Hultsfred Festival '04, Sweden - June 17-19, 2004

By: Kalle Malmstedt
Photos by: Daniel Pedersen (for Release)

Well, it has been some time since Release last graced the Hultsfred Festival with our presence. But if you have a line-up consisting of Pixies, P J Harvey, Peaches, Him and Morrissey (pic. above) – how can we stay away?
With three days, 23 000 screaming visitors and a load of good and even great performances from the 133 booked artists, in the rear view mirror we were right to come.
Hultsfred is a diverse gathering, drawing everyone from 14-year old pop kids to black clad goths, homeboys in baggy pants and 40-year old rockers. The first day of the festival – June 17 – was a perfect example of what draws all these different kinds of music lovers: Pixies, P J Harvey, Erlend Øye, Kris Kristofferson, Meshuggah, Bright Eyes and The Roots.
Unfortunately, the Release crew of brave explorers of the great forests of Småland in the south of Sweden where Hultsfred is situated – didn’t get to the festival area in time for Øye. After parking our car and unpacking our gear – yes we slept in the car but that just means we are dedicated old blokes who don’t like sleeping in tents – we walked into the festival area just in time to catch the concert by Kris Kristofferson. Kind of a nice bloke with great, political lyrics, but not our glass of beer – so we walked on. The weather was great and so was the beer – albeit as expensive as in a pub – and from there on the festival was a string of highlights.

The first near-life changing experience came early the first, kinda sunny, evening when Polly Jean Harvey poured her heart out to the thousands of ecstatic visitors in front of Hawaii – the largest of the six stages in the dusty and grass covered area that is the Hultsfred Festival. Of course Polly Jean could have played more songs from her brilliant "To Bring You My Love", but her intense voice, chitchat with the audience, the force of the performance consisting mainly of her new material, was good enough.
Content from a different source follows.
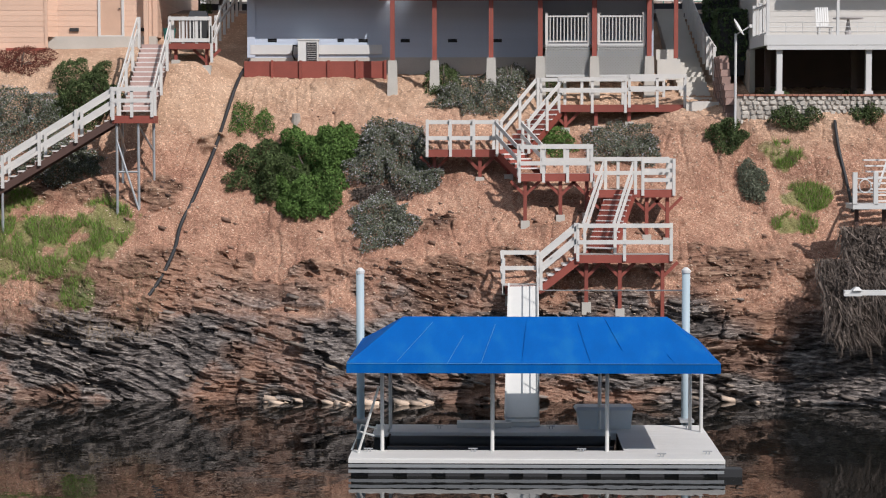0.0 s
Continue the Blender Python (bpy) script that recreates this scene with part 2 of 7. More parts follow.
GALV = material("galvanised_steel", (0.42, 0.43, 0.44), 0.45, 0.1, 4, 40, 0.05, metal=0.6)
PILE = material("pale_blue_pile", (0.34, 0.42, 0.46), 0.55, 0.08, 1.5, 30, 0.05, second=(0.36, 0.42, 0.45), amount=0.3)
BLACK = material("black_rubber", (0.02, 0.02, 0.022), 0.6, 0.2)
CANVAS = material("blue_canvas", (0.0005, 0.095, 0.37), 0.8, 0.2, 1.1, 40, 0.06, second=(0.006, 0.11, 0.345), amount=0.35, stretch=(1.6, 0.5, 0.5), spec=0.12)
CANVASW = material("faded_canvas_seam", (0.05, 0.20, 0.45), 0.8, 0.3, 6, 40, 0.1)
DOCKW = material("white_dock_deck", (0.60, 0.585, 0.56), 0.6, 0.06, 1.5, 25, 0.06, rand=0.03)
DOCKB = material("dock_bin", (0.52, 0.56, 0.58), 0.5, 0.05)
DARK = material("dark_interior", (0.03, 0.03, 0.032), 0.9, 0.1)
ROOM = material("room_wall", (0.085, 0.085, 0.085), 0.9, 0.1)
CURTAIN = material("grey_curtain", (0.34, 0.37, 0.36), 0.9, 0.05)
BLIND = material("white_blind", (0.47, 0.52, 0.51), 0.8, 0.04)
PLASTIC = material("pale_plastic", (0.62, 0.61, 0.58), 0.5, 0.05)
GLASS = glass_material("window_glass", (0.75, 0.8, 0.8))
STONE = material("pale_wall_stone", (0.46, 0.42, 0.37), 0.9, 0.18, 4, 30, 0.4, rand=0.22)
MORTAR = material("mortar", (0.36, 0.32, 0.28), 0.95, 0.1, 6, 40, 0.3)
BLOCK = material("reddish_block", (0.30, 0.20, 0.17), 0.95, 0.2, 5, 30, 0.4, rand=0.2)
BRICK = material("red_brick_cap", (0.33, 0.15, 0.10), 0.9, 0.2, 5, 30, 0.3, rand=0.2)
WRAP = material("weather_wrap", (0.50, 0.54, 0.57), 0.5, 0.12, 2, 12, 0.2)
GREYBLUE = material("grey_blue_trim", (0.36, 0.41, 0.44), 0.6, 0.06)
BARK = material("bark", (0.15, 0.122, 0.105), 0.95, 0.25, 5, 40, 0.4)
PALEBARK = material("pale_bark", (0.36, 0.32, 0.28), 0.95, 0.25, 5, 40, 0.4)
TWIG = material("bare_twig", (0.165, 0.118, 0.096), 0.95, 0.25, 2, 20, 0.0, rand=0.3)
LEAF = material("dark_leaf", (0.072, 0.098, 0.038), 0.8, 0.3, 2.0, 20, 0.0, rand=0.55, spec=0.12)
LEAFB = material("bright_leaf", (0.092, 0.155, 0.040), 0.75, 0.3, 1.6, 20, 0.0, rand=0.5, spec=0.12)
LEAFG = material("grey_green_leaf", (0.138, 0.148, 0.105), 0.8, 0.3, 2.0, 20, 0.0, rand=0.5, spec=0.12)
FLOWER = material("pale_violet_bloom", (0.38, 0.36, 0.38), 0.8, 0.2, 3, 20, 0.0, rand=0.3)
# far woods: distance haze is mixed into these two base colours
PINE = material("hazed_pine_needle", (0.125, 0.165, 0.15), 0.8, 0.2, 0.05, 3, 0.0, rand=0.14, spec=0.1)
OAKS = material("hazed_winter_wood", (0.15, 0.12, 0.117), 0.95, 0.2, 0.02, 3, 0.0, rand=0.14, spec=0.1)
RUSSET = material("russet_leaf", (0.14, 0.05, 0.035), 0.8, 0.25, 1, 10, 0.0, rand=0.4, spec=0.2)
GRASSM = material("grass_blade", (0.19, 0.31, 0.06), 0.8, 0.25, 0.8, 10, 0.0, rand=0.35, spec=0.2)
DRY = material("dry_stalk", (0.30, 0.22, 0.14), 0.9, 0.25, 0.8, 10, 0.0, rand=0.35, spec=0.2)
# brush colour lowered throughout to take in the thicket's underside shadow
BRUSH = material("grey_brush", (0.125, 0.10, 0.085), 0.95, 0.25, 0.8, 10, 0.0, rand=0.45, spec=0.1)
BLUEAWN = striped("blue_striped_canvas", (0.006, 0.15, 0.34), (0.38, 0.47, 0.50), 0.19, 0.72)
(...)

But The Pixies – performing after several good bands as Meshuggah, Dizzee Rascal and The Roots – truly blew everyone away. These re-united alt-rock icons had one of the crispest, sharpest live sounds ever heard on a festival and did play each and every one of their popular songs. Sort of a greatest hits – but done by four fourty-somethings that clearly enjoyed themselves immensely. "This Monkey’s Gone to Heaven", "Where Is My Mind" and "Debaser" – shivers and tears!
The next day also brought some highlights – along with a slightly greyer sky that would erupt into pouring rain on the festival’s third and last day. Him played on the biggest stage and seemed to be enjoyed by loads and loads of young fans with their eyes painted black. The voice of frontman Ville Valo leaves something to be desired, but even a man weary of commercial and fake goth rock can see that the young Finn has stage presence enough to make up for the lack of singing abilities.

Canadian electro-punk provocateur extraordinaire Peaches – who performed (yes, in every sense!) in the smaller Atlantis tent didn’t need a voice. Climbing, tearing off her clothes and playing furious guitar, she whipped the crowd to a formidable frenzy. The projection of Iggy Pop was a nice touch too.
And yes, I hear from my colleagues, that didn’t chicken out like I did and went to Gothenburg to watch Dimmu Borgir and Alice Cooper the third day of the festival, that Morrissey managed just fine. As did Swedish angst-rockers Broder Daniel. But the third day also was a festival of rain, so I’m glad I went somewhere a little less muddy. Release photographer Daniel Pedersen – who’s not a fan of Morrissey – stayed and held the fort for Release and was stunned by Morrissey. And that ain’t saying a lithe.
Yeah, it was some time since Release went to Hultsfred. But if the festival keeps the bands and the mix this interesting we will surely be back soon.